* * * РЕАКЦИЯ НА ВЫШЕПРИВЕДЕННЫЙ ФАКТ * * *
Это вас беспокоит?
Призываю вас — не бойтесь.
Я всего лишь справедлив.
Ах да, представиться.
Для начала.
Где мои манеры?
Я мог бы представиться по всем правилам, но ведь в этом нет никакой необходимости. Вы узнаете меня вполне близко и довольно скоро — при всем разнообразии вариантов. Достаточно сказать, что в какой-то день и час я со всем радушием встану над вами. На руках у меня будет ваша душа. На плече у меня будет сидеть какая-нибудь краска. Я осторожно понесу вас прочь.
В эту минуту вы будете где-то лежать (я редко застаю человека на ногах). Тело застынет на вас коркой. Возможно, это случится неожиданно, в воздухе разбрызгается крик. А после этого я услышу только одно — собственное дыхание и звук запаха, звук моих шагов.
Вопрос в том, какими красками будет все раскрашено в ту минуту, когда я приду за вами. О чем будет говорить небо?
Лично я люблю шоколадное. Небо цвета темного, темного шоколада. Говорят, этот цвет мне к лицу. Впрочем, я стараюсь наслаждаться всеми красками, которые вижу, — всем спектром. Миллиард вкусов или около того, и нет двух одинаковых — и небо, которое я медленно впитываю. Все это сглаживает острые края моего бремени. Помогает расслабиться.
* * * НЕБОЛЬШАЯ ТЕОРИЯ * * *
Люди замечают краски дня только при его рождении и угасании, но я отчетливо вижу, что всякий день с каждой проходящей секундой протекает сквозь мириады оттенков и интонаций.

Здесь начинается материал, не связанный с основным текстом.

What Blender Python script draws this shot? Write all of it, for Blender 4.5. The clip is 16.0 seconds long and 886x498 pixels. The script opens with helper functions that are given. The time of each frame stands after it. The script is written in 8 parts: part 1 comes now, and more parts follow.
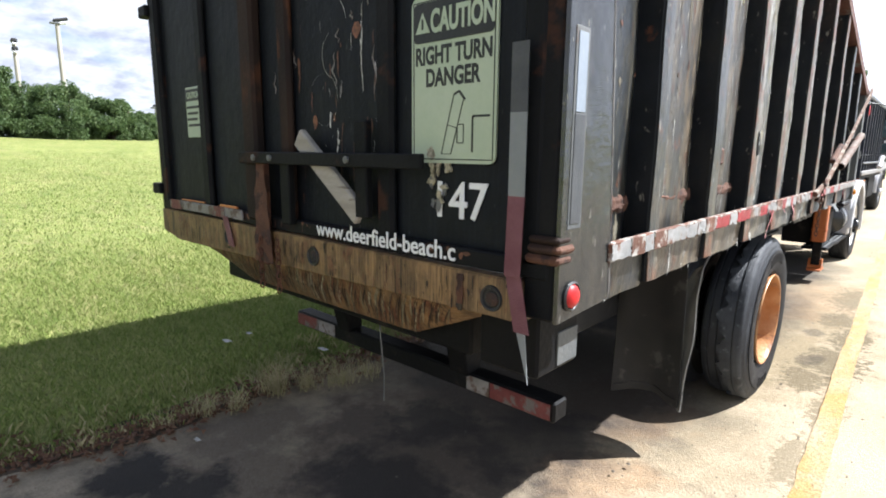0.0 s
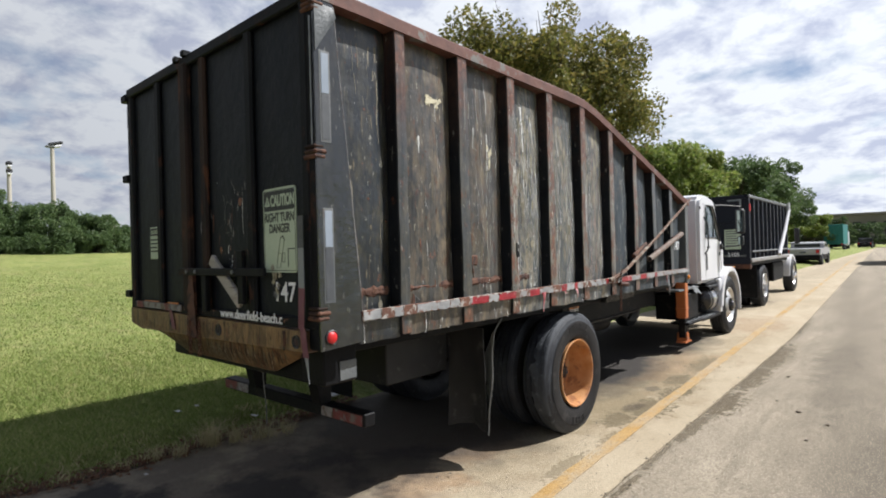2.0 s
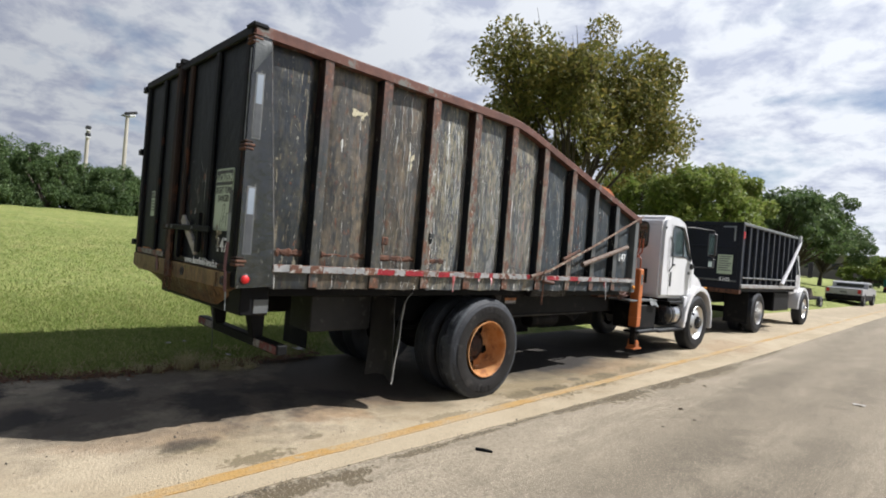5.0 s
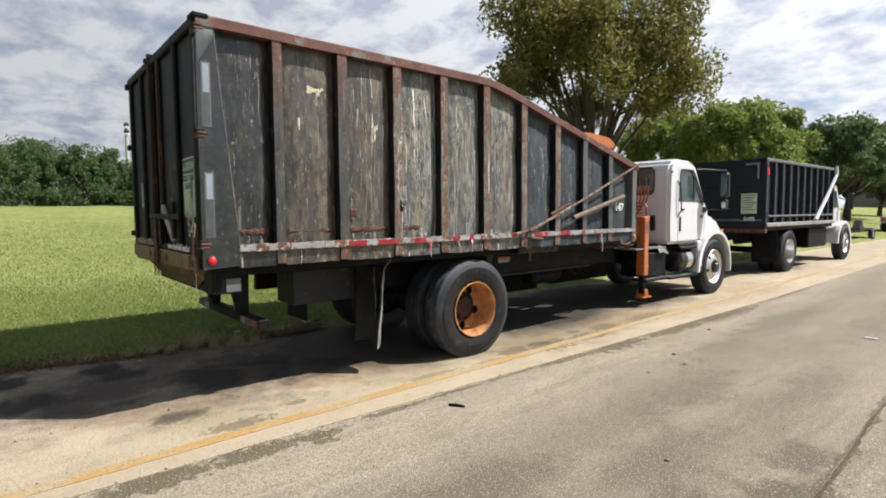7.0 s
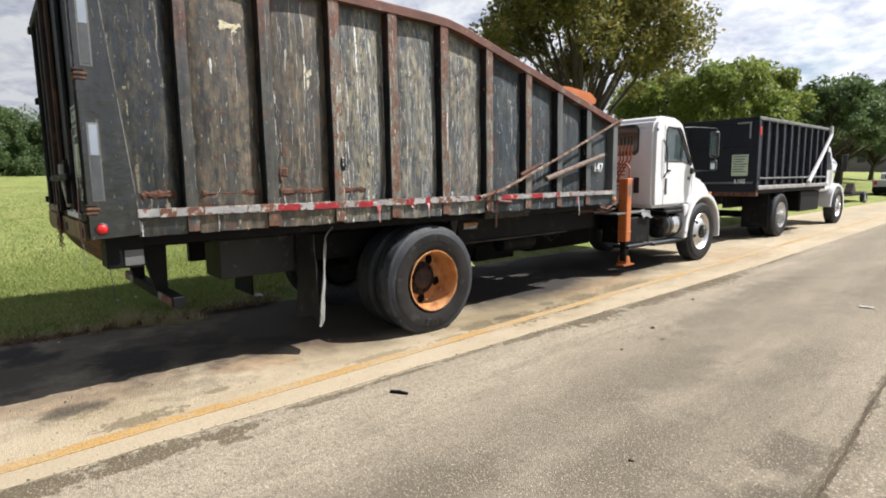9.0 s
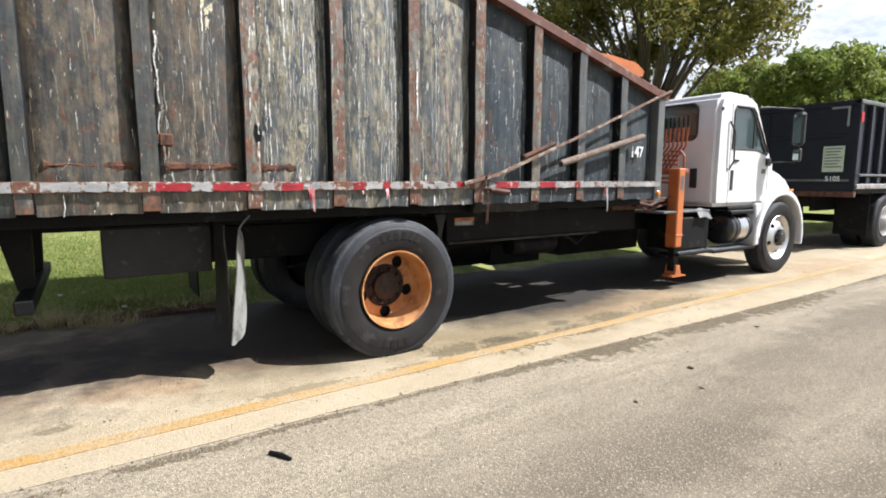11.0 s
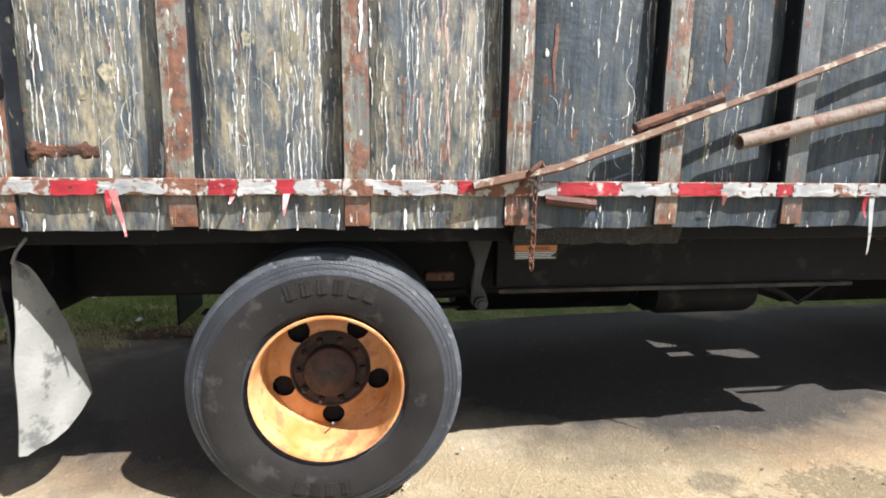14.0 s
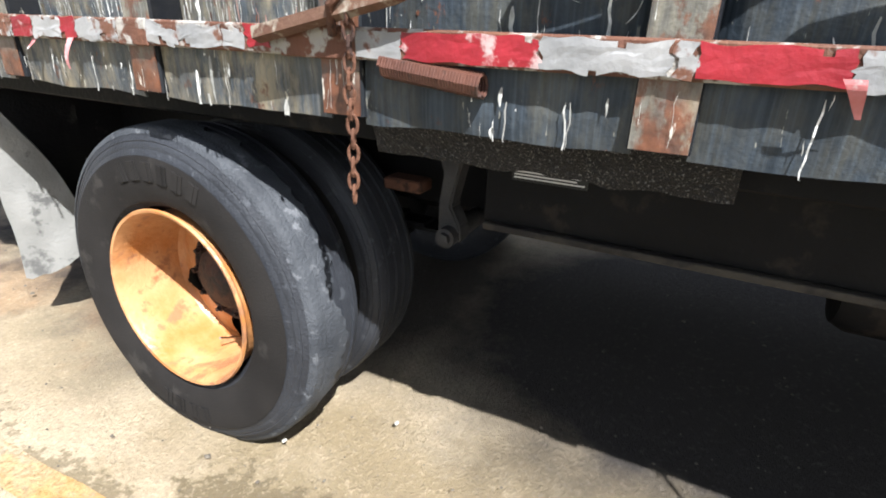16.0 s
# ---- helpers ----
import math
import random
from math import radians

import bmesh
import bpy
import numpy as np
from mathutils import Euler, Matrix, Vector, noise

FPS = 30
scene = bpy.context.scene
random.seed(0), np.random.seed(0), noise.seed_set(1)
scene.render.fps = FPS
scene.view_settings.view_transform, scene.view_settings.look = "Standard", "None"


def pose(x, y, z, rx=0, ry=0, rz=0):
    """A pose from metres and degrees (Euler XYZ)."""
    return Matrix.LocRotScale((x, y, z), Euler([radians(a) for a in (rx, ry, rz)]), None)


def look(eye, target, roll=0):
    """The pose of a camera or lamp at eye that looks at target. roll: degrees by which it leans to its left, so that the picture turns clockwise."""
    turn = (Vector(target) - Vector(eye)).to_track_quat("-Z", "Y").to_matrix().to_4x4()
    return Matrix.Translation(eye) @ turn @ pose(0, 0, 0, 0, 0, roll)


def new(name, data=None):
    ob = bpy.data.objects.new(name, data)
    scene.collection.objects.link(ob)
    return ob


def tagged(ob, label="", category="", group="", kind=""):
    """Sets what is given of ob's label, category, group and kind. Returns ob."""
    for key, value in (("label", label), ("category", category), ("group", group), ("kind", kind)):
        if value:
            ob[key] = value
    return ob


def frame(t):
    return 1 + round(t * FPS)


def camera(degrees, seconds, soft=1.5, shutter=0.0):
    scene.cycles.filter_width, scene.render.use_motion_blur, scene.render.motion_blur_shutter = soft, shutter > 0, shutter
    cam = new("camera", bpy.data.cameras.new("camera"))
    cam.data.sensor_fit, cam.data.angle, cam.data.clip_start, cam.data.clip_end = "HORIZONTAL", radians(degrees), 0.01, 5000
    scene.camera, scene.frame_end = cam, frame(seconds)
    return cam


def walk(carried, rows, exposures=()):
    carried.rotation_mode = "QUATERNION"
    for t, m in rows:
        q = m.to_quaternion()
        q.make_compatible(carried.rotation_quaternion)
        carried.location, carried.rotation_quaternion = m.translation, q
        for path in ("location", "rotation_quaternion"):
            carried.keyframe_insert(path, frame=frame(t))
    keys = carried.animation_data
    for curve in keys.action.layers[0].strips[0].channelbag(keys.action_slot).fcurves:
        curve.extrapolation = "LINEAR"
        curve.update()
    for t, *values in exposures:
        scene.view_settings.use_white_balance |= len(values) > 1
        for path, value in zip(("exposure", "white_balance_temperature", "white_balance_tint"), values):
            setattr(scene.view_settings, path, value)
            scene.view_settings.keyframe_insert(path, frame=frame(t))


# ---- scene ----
cam = camera(79.0, 16.0, 1.9)
PATH = [
    (0, (-0.062, 0.298, 1.505), (-1.396, 1.745, 1.15), 0.5),
    (0.5, (0.309, 0.182, 1.562), (-1.071, 1.622, 1.416), -0.5),
    (1, (0.717, 0.105, 1.59), (-0.671, 1.544, 1.542), 0.2),
    (1.5, (1.098, -0.06, 1.575), (-0.21, 1.453, 1.559), -1.6),
    (2, (1.457, -0.158, 1.564), (0.143, 1.35, 1.572), -1.6),
    (2.5, (1.725, -0.264, 1.571), (0.397, 1.231, 1.557), -1.7),
    (3, (1.887, -0.436, 1.546), (0.596, 1.091, 1.559), -1.2),
    (3.5, (2.024, -0.482, 1.517), (0.726, 1.039, 1.534), 0.2),
    (4, (2.342, -0.442, 1.433), (0.977, 1.017, 1.533), 4.4),
    (6.5, (3.276, 0.301, 1.527), (1.752, 1.588, 1.39), 0.4),
    (7, (3.357, 0.285, 1.495), (1.82, 1.558, 1.359), -0.4),
    (7.5, (3.379, 0.299, 1.482), (1.836, 1.559, 1.297), -1.0),
    (8, (3.241, 0.432, 1.475), (1.687, 1.666, 1.23), -0.7),
    (8.5, (3.184, 0.668, 1.444), (1.689, 1.971, 1.191), -1.1),
    (11, (2.674, 2.286, 1.282), (1.016, 3.374, 1.024), 0.1),
    (11.5, (2.513, 2.677, 1.232), (0.844, 3.742, 0.95), -1.0),
    (12, (2.283, 3.008, 1.238), (0.548, 3.947, 0.908), -0.5),
    (12.5, (1.991, 3.368, 1.277), (0.222, 4.255, 0.985), -0.6),
    (13, (1.708, 3.659, 1.281), (-0.143, 4.364, 1.012), 0.0),
    (13.5, (1.435, 3.974, 1.279), (-0.499, 4.405, 1.011), 0.9),
    (14, (1.199, 4.289, 1.325), (-0.754, 4.584, 1.009), 0.7),
    (14.5, (0.959, 4.591, 1.31), (-0.969, 4.579, 0.778), 1.7),
    (15, (0.697, 4.866, 1.275), (-1.131, 4.577, 0.517), -0.5),
    (15.5, (0.482, 5.242, 1.301), (-1.241, 4.59, 0.522), -1.5),
    (16, (0.159, 5.523, 1.271), (-1.494, 4.7, 0.503), 1.9),
]
EXPOSURES = [(0.0, 1.70, 5940, 10), (1.0, 1.54, 6020, 10), (1.5, 1.12, 6100, 10), (2.0, 0.84, 6120, 10), (2.5, 0.92, 6120, 10), (3.0, 0.84, 6120, 10), (3.5, 0.71, 6120, 10), (4.2, 0.72, 6120, 10), (6.3, 0.89, 6250, 10), (8.7, 1.00, 6320, 10), (11.0, 1.26, 6120, 10), (13.0, 1.43, 6200, 10), (14.5, 1.90, 6170, 10), (16.0, 1.64, 6040, 10)]
walk(cam, [(t, look(eye, target, roll)) for t, eye, target, roll in PATH], EXPOSURES)
# ---- light: sun ahead and to the right, high; bright broken cloud ----
SUN_WAY = Vector((0.53, 0.64, 1.0)).normalized()
SUN_ELEVATION, SUN_ROTATION = math.asin(SUN_WAY.z), math.atan2(SUN_WAY.x, SUN_WAY.y)
sun_data = bpy.data.lights.new("sun", "SUN")
sun_data.energy, sun_data.angle, sun_data.color = 5.4, radians(0.6), (1.0, 0.955, 0.90)
sun = new("sun", sun_data)
sun.matrix_world = look(SUN_WAY * 60, (0, 0, 0))


def build_world():
    world = bpy.data.worlds.new("world")
    scene.world = world
    world.use_nodes = True
    tree = world.node_tree
    nodes, links = tree.nodes, tree.links
    nodes.clear()
    out = nodes.new("ShaderNodeOutputWorld")
    ground = nodes.new("ShaderNodeBackground")
    sky = nodes.new("ShaderNodeTexSky")
    sky.sky_type, sky.sun_disc = "NISHITA", False
    sky.sun_elevation, sky.sun_rotation = SUN_ELEVATION, SUN_ROTATION
    sky.air_density, sky.dust_density, sky.ozone_density = 1.0, 0.6, 1.0
    ground.inputs["Strength"].default_value = 0.05
    links.new(sky.outputs[0], ground.inputs["Color"])
    # cloud layer: the way is laid on a flat sheet overhead
    way = nodes.new("ShaderNodeTexCoord")
    apart = nodes.new("ShaderNodeSeparateXYZ")
    links.new(way.outputs["Generated"], apart.inputs[0])
    up = nodes.new("ShaderNodeMath")
    up.operation = "MAXIMUM"
    up.inputs[1].default_value = 0.0
    links.new(apart.outputs["Z"], up.inputs[0])
    lift = nodes.new("ShaderNodeMath")
    lift.operation = "ADD"
    lift.inputs[1].default_value = 0.30
    links.new(up.outputs[0], lift.inputs[0])
    flat = nodes.new("ShaderNodeVectorMath")
    flat.operation = "DIVIDE"
    links.new(way.outputs["Generated"], flat.inputs[0])
    links.new(lift.outputs[0], flat.inputs[1])
    big = nodes.new("ShaderNodeTexNoise")
    big.inputs["Scale"].default_value, big.inputs["Detail"].default_value = 3.6, 9
    big.inputs["Roughness"].default_value, big.inputs["Distortion"].default_value = 0.52, 0.15
    links.new(flat.outputs[0], big.inputs["Vector"])
    cover = nodes.new("ShaderNodeValToRGB")
    cover.color_ramp.elements[0].position, cover.color_ramp.elements[1].position = 0.24, 0.44
    links.new(big.outputs["Fac"], cover.inputs[0])
    small = nodes.new("ShaderNodeTexNoise")
    small.inputs["Scale"].default_value, small.inputs["Detail"].default_value = 6.5, 9
    small.inputs["Roughness"].default_value, small.inputs["Distortion"].default_value = 0.60, 0.25
    links.new(flat.outputs[0], small.inputs["Vector"])
    tone = nodes.new("ShaderNodeValToRGB")
    tone.color_ramp.elements[0].position, tone.color_ramp.elements[0].color = 0.37, (0.60, 0.63, 0.75, 1)
    tone.color_ramp.elements[1].position, tone.color_ramp.elements[1].color = 0.55, (0.97, 0.98, 1.0, 1)
    links.new(small.outputs["Fac"], tone.inputs[0])
    cloud = nodes.new("ShaderNodeBackground")
    links.new(tone.outputs[0], cloud.inputs["Color"])
    # cloud glows towards the sun
    near = nodes.new("ShaderNodeVectorMath")
    near.operation = "DOT_PRODUCT"
    near.inputs[1].default_value = SUN_WAY
    links.new(way.outputs["Generated"], near.inputs[0])
    glow = nodes.new("ShaderNodeMapRange")
    glow.interpolation_type = "SMOOTHSTEP"
    glow.inputs["From Min"].default_value, glow.inputs["From Max"].default_value = -0.35, 0.85
    glow.inputs["To Min"].default_value, glow.inputs["To Max"].default_value = 0.33, 0.60
    links.new(near.outputs["Value"], glow.inputs["Value"])
    links.new(glow.outputs[0], cloud.inputs["Strength"])
    # the layer looks thick towards the horizon and opens to blue overhead
    thin = nodes.new("ShaderNodeMapRange")
    thin.interpolation_type = "SMOOTHSTEP"
    thin.inputs["From Min"].default_value, thin.inputs["From Max"].default_value = 0.46, 0.80
    thin.inputs["To Min"].default_value, thin.inputs["To Max"].default_value = 1.0, 0.15
    links.new(apart.outputs["Z"], thin.inputs["Value"])
    share = nodes.new("ShaderNodeMath")
    share.operation = "MULTIPLY"
    links.new(cover.outputs[0], share.inputs[0])
    links.new(thin.outputs[0], share.inputs[1])
    mix = nodes.new("ShaderNodeMixShader")
    links.new(share.outputs[0], mix.inputs[0])
    links.new(ground.outputs[0], mix.inputs[1])
    links.new(cloud.outputs[0], mix.inputs[2])
    links.new(mix.outputs[0], out.inputs[0])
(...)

Единственный час может состоять из тысяч разных красок.
Восковатые желтые, синие с облачными плевками.
Грязные сумраки. У меня такая работа, что я взял за правило их замечать.
На это я и намекаю: меня выручает одно умение — отвлекаться. Это спасает мой разум. И помогает управляться — учитывая, сколь долго я исполняю эту работу. Сможет ли хоть кто-нибудь меня заменить — вот в чем вопрос. Кто займет мое место, пока я провожу отпуск в каком-нибудь из ваших стандартных курортных мест, будь оно пляжной или горнолыжной разновидности? Ответ ясен — никто, и это подвигло меня к сознательному и добровольному решению: отпуском мне будут отвлечения. Нечего и говорить, что это отпуск по кусочкам. Отпуск в красках.
И все равно не исключено, что кто-то из вас может спросить: зачем ему вообще нужен отпуск? От чего ему нужно отвлекаться?
Это будет второй мой пункт.
Оставшиеся люди.
Выжившие.
Это на них я не могу смотреть, хотя во многих случаях все-таки не удерживаюсь. Я намеренно высматриваю краски, чтобы отвлечь мысли от живых, но время от времени приходится замечать тех, кто остается, — раздавленных, повергнутых среди осколков головоломки осознания, отчаяния и удивления. У них проколоты сердца. Отбиты легкие.
Это, в свою очередь, подводит меня к тому, о чем я вам расскажу нынче вечером — или днем, или каков бы ни был час и цвет. Это будет история об одном из таких вечно остающихся — о знатоке выживания.
Недлинная история, в которой, среди прочего, говорится:
— об одной девочке;
— о разных словах;
— об аккордеонисте;
— о разных фанатичных немцах;
— о еврейском драчуне;
— и о множестве краж.
С книжной воришкой я встречался три раза.
У ЖЕЛЕЗНОЙ ДОРОГИ
Сначала возникло что-то белое. Слепящей разновидности.
Некоторые из вас наверняка верят во всякую тухлую дребедень: например, что белый — толком и не цвет никакой. Так вот, я пришел, чтобы сказать вам, что белый — это цвет. Без всяких сомнений цвет, и лично мне кажется, что спорить со мной вы не захотите.
* * * ОБНАДЕЖИВАЮЩЕЕ ЗАЯВЛЕНИЕ * * *
Пожалуйста, не волнуйтесь, пусть я вам только что пригрозил.
Все это хвастовство — я не свирепый.
Я не злой.
Я — итог.
Да, все белое.
Мне показалось, что весь земной шар оделся в снег. Натянул его на себя, как натягивают свитер. У железнодорожного полотна — следы ног, утонувших по щиколотку. Деревья под ледяными одеялами.
Как вы могли догадаться, кто-то умер.
И его не могли просто взять и оставить на земле. Пока это еще не такая беда, но скоро путь впереди восстановят, и поезду нужно будет ехать дальше.
Там было двое кондукторов.
И мать с дочерью.
Один труп.
Мать, дочь и труп — упрямы и безмолвны.